Some skilled nursing communities are specifically tailored for people with memory loss. CMSS’ Wesley Place offers skilled memory care as well as regular long-term care and short-term rehabilitation. Memory care at Wesley Place, is a state-designated special care unit. This designation recognizes that Wesley Place offers a high staff-to-resident ratio, that all staff members are specially trained to work with people with memory loss and that activities are specially designed for people with memory loss.
Adult day wellness programs
Adult day wellness programs are ideal for people who live at home but could benefit from spending time at a community during the day. Adult day wellness programs are a great option for those who need some personal assistance during the day, or find themselves feeling isolated. If you are caring for a loved one, adult day wellness programs can also provide a break for you as the caregiver when you cannot be with them during the day.

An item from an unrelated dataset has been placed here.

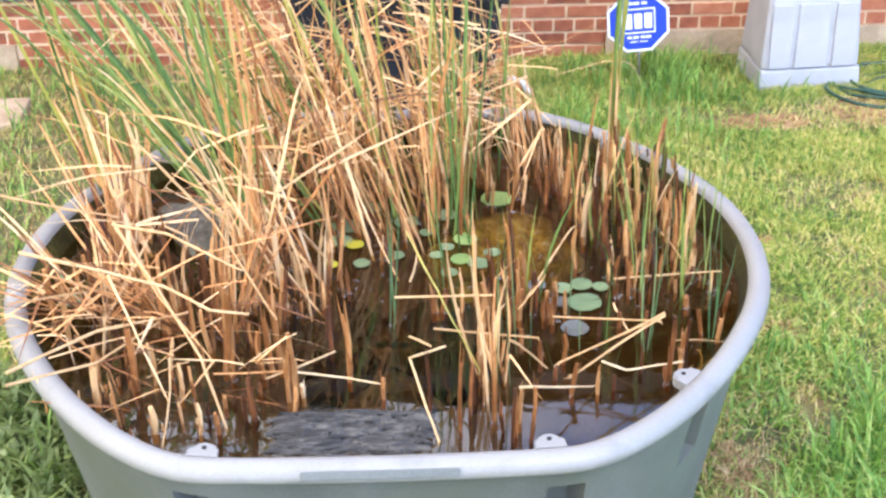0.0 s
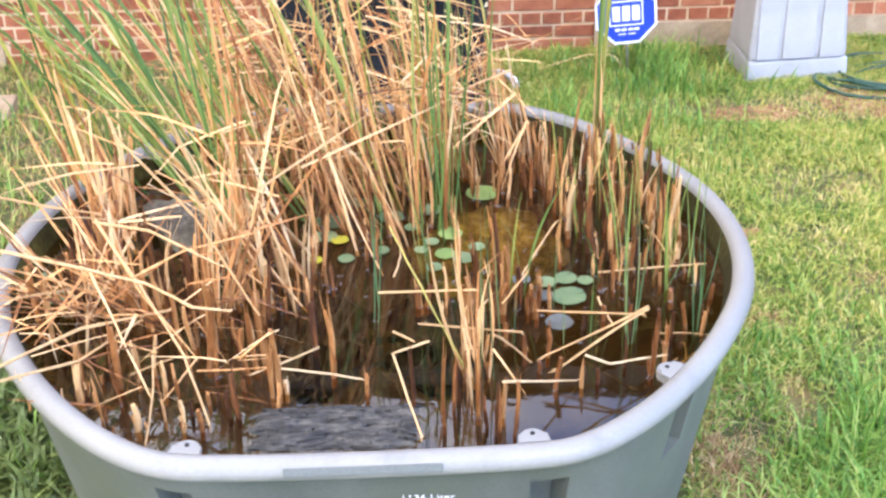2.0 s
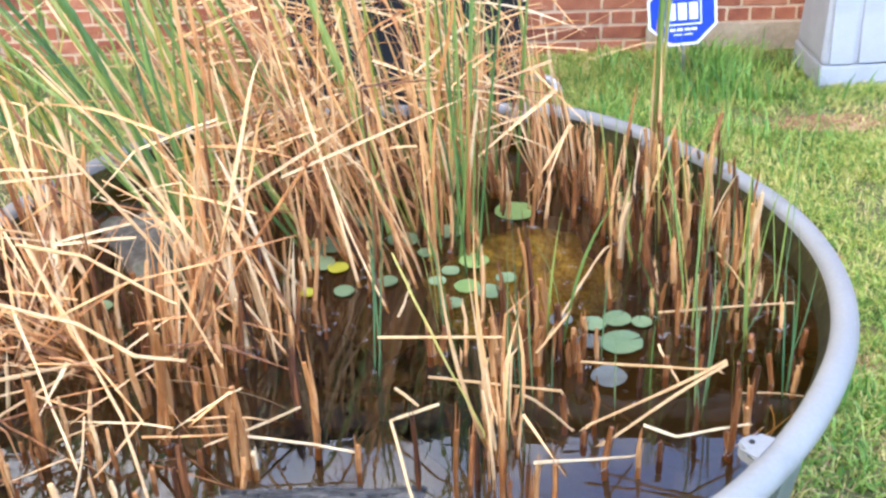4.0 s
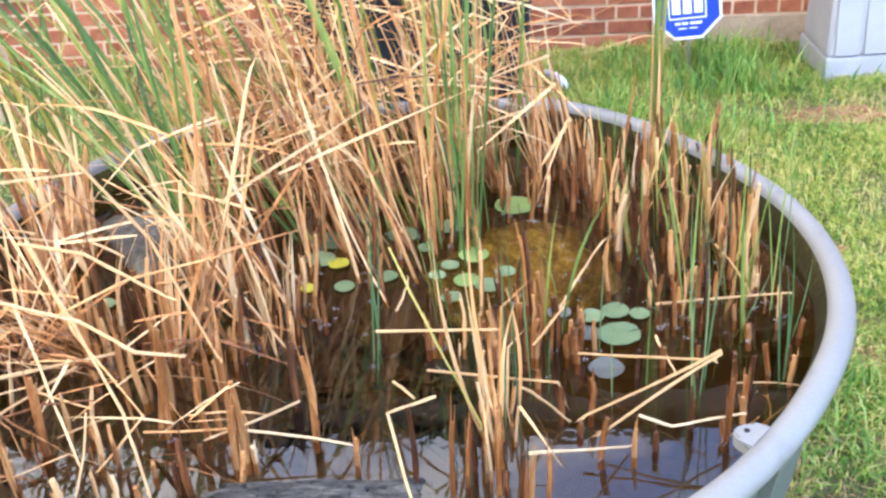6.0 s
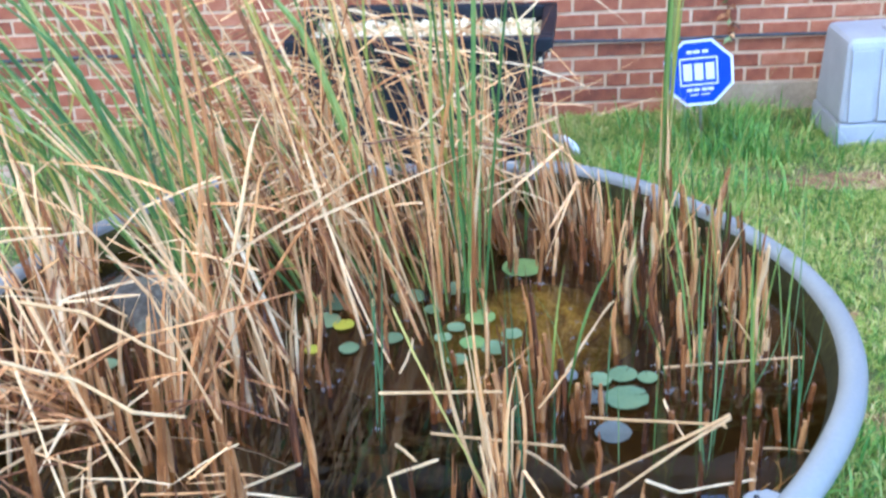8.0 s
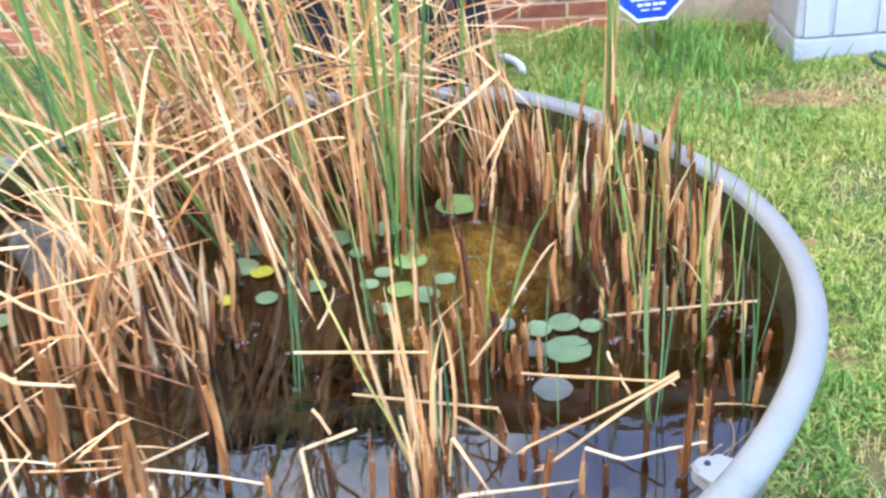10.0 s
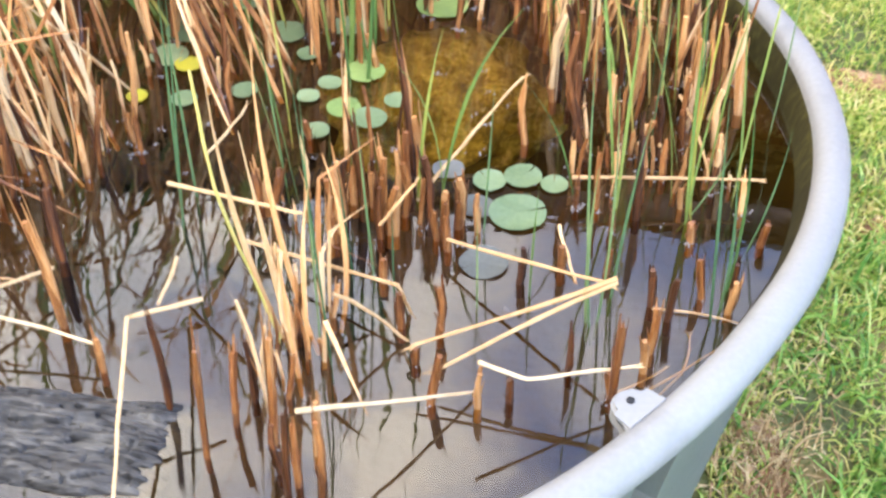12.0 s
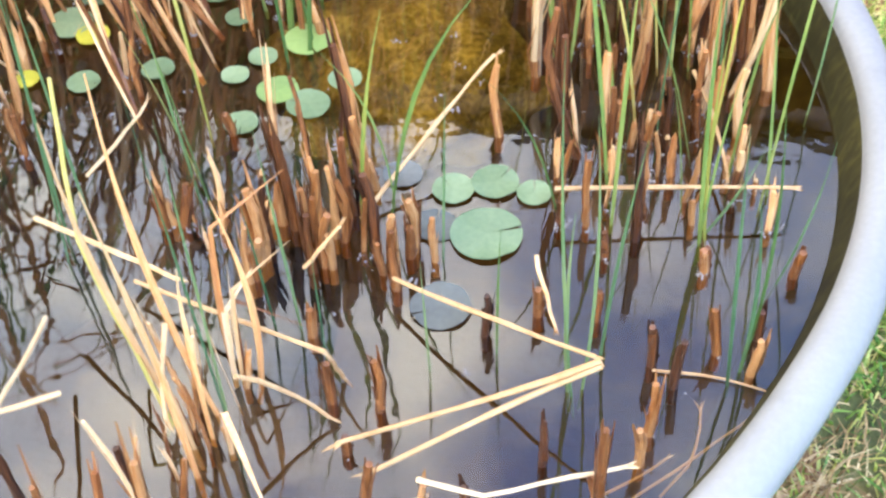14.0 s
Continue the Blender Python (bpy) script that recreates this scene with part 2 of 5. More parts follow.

In Chicago,White Crane Wellness Center’s day program (a program with which we partner) offers meals, a variety of activities and health screenings for cholesterol, blood pressure and more.
Like a day wellness program, home care is ideal for those who have long-term care needs but do not want to or cannot move to a care community. Home care providers offer a wide range of services, from assistance around the house to personal care. This care is non-clinical, unlike home health care, which we’ll take a closer look at in a moment.
Another advantage of home care is the ability to choose the schedule you need. For example,Services for Adults Staying in Their Homes (SASI), in collaboration with Chicagoland Methodist Senior Services (CMSS), offers home care from a few hours a day once a week to round-the-clock assistance. If you choose to employ a once-weekly home care aide now to help with household tasks, you are building an important relationship you can draw on later should you need more extensive assistance in the future.
Home health care
Home health services offer clinical care, provided by a nurse, therapist or other medical professional. Home health may be recommended or prescribed following surgery, and illness or injury. Unlike home care services, home health may include the administration of injections and intravenous medication, and wound care when necessary. Home health care following a hospital stay may be covered by Medicare for a limited time.
Who’s providing the care? The non-profit difference
In addition to the type of care you need, it’s important to consider who is providing it. Does the community have a good reputation and track record? How long has it been established? What do those who live there and their family members have to say?
As you look into future care options, you will also find that some providers are for-profit organizations and others are non-profit organizations. At CMSS, we believe strongly in the not-for-profit difference, which you can read more about from LeadingAge, “an association of 6,000 not-for-profit organizations dedicated to making America a better place to grow old.”
According to Medicare’s Nursing Home Compare data, non-profits provided more nursing home staffing hours per resident day in most staffing categories, and received higher ratings overall, averaging 3.9 out of 5 stars in comparison to for-profit organization’s 3.2 out of 5 stars. In fact, we feel that our non-profit mindset and approach to aging services contributes to Wesley Place’s five-star rating from the Centers for Medicare and Medicaid Services (CMS), which evaluates nursing communities.
Unlike for-profits, which may be accountable to corporate investors, non-profits are accountable to voluntary boards of directors charged with ensuring “ethical management, financial integrity and quality services.” Since non-profit finances are a matter of public record, there is an added layer of oversight checking that these organizations really are reinvesting their money in the people they serve.